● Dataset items
===
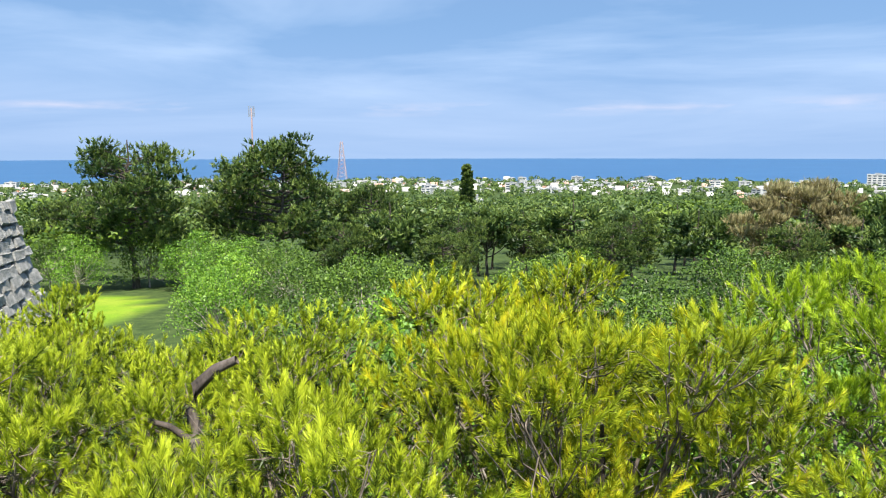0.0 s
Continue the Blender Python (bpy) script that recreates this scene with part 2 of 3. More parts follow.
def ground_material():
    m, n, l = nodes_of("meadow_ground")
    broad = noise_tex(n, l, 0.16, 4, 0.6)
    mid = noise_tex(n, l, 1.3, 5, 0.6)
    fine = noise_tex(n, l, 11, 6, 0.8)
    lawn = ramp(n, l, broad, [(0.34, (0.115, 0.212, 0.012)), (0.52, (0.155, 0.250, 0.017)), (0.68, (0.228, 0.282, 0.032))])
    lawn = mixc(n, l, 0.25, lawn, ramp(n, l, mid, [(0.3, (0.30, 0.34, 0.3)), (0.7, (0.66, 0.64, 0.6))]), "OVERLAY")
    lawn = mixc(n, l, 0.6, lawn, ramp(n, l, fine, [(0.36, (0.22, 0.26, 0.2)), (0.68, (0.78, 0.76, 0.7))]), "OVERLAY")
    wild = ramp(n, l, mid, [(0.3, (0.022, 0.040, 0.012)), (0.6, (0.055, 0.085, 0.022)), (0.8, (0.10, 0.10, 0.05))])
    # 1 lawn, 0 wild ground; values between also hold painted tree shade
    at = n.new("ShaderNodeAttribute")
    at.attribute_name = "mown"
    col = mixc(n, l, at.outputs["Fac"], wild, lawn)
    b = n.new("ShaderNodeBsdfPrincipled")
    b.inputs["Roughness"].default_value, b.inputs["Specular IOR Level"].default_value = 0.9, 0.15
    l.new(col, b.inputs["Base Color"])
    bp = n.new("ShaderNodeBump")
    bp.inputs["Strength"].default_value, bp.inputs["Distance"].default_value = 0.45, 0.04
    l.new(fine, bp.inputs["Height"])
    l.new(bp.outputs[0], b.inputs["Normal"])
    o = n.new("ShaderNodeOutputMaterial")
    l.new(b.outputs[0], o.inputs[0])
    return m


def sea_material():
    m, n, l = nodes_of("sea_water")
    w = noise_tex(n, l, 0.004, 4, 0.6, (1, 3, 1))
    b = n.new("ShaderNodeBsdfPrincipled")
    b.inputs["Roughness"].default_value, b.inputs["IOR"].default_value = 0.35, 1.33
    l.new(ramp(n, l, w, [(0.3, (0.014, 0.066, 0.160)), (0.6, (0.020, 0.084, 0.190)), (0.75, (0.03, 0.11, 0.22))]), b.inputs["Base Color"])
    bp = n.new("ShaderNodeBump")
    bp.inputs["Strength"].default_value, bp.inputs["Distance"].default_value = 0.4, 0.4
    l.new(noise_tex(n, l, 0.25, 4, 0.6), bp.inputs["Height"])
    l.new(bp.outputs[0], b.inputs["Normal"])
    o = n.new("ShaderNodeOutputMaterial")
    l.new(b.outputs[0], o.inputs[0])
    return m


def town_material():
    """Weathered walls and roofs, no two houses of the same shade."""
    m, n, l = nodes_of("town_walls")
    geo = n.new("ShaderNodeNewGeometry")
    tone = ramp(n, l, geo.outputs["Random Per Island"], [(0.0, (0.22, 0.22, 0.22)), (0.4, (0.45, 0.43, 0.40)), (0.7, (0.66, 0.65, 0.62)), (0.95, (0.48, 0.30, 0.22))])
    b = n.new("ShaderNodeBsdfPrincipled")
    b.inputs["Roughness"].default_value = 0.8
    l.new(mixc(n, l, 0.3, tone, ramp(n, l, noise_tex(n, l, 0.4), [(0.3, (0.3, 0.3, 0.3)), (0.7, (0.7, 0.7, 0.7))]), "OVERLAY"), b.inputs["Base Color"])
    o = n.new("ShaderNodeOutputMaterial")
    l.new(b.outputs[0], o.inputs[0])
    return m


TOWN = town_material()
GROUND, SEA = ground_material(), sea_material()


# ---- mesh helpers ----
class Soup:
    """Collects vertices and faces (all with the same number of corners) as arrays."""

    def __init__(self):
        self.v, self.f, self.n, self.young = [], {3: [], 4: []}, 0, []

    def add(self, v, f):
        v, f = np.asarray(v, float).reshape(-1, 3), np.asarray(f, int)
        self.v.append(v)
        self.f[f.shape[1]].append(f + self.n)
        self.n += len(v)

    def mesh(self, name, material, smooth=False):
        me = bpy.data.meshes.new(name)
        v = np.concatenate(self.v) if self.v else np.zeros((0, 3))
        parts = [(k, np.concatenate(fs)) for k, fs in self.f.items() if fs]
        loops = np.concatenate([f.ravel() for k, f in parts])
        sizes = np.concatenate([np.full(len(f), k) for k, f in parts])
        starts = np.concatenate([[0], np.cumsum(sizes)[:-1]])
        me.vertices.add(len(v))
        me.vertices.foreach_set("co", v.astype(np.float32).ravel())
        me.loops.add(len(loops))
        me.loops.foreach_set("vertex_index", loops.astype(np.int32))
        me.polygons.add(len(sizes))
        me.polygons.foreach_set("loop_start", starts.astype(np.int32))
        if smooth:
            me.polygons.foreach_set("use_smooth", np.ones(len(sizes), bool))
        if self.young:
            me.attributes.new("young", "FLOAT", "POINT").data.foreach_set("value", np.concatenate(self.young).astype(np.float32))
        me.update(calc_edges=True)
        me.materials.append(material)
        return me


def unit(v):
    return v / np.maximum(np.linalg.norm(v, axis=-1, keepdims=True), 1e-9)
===
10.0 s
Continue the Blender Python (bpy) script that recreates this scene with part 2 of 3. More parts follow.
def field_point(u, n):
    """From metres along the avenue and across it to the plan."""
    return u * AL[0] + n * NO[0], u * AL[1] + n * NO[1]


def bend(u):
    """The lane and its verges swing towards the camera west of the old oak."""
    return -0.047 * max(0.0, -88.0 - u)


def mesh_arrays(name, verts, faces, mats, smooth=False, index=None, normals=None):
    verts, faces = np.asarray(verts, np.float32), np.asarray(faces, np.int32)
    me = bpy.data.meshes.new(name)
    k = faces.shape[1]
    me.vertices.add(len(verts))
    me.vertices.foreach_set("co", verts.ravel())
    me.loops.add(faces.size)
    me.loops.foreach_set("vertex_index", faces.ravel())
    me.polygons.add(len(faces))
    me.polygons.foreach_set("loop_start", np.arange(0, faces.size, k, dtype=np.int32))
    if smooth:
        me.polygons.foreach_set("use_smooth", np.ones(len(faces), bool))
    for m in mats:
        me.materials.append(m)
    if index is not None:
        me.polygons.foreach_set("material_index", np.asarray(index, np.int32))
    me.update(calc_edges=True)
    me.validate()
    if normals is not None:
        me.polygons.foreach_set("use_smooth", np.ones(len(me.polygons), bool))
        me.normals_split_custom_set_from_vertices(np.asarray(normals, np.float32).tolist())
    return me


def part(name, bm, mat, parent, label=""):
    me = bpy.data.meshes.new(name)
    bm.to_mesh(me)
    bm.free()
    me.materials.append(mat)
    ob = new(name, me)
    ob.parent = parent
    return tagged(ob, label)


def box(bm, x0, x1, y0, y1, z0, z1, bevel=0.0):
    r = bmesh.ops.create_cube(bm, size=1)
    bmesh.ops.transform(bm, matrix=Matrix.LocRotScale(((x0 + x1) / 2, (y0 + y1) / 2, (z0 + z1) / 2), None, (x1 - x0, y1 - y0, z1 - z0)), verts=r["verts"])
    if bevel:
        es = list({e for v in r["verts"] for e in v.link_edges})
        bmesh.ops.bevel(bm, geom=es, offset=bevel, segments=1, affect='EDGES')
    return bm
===
● What you have to do
Report every line in the data above in which the word "parts" appears.

● Result for this exercise
Continue the Blender Python (bpy) script that recreates this scene with part 2 of 3. More parts follow.
        parts = [(k, np.concatenate(fs)) for k, fs in self.f.items() if fs]
        loops = np.concatenate([f.ravel() for k, f in parts])
        sizes = np.concatenate([np.full(len(f), k) for k, f in parts])
Continue the Blender Python (bpy) script that recreates this scene with part 2 of 3. More parts follow.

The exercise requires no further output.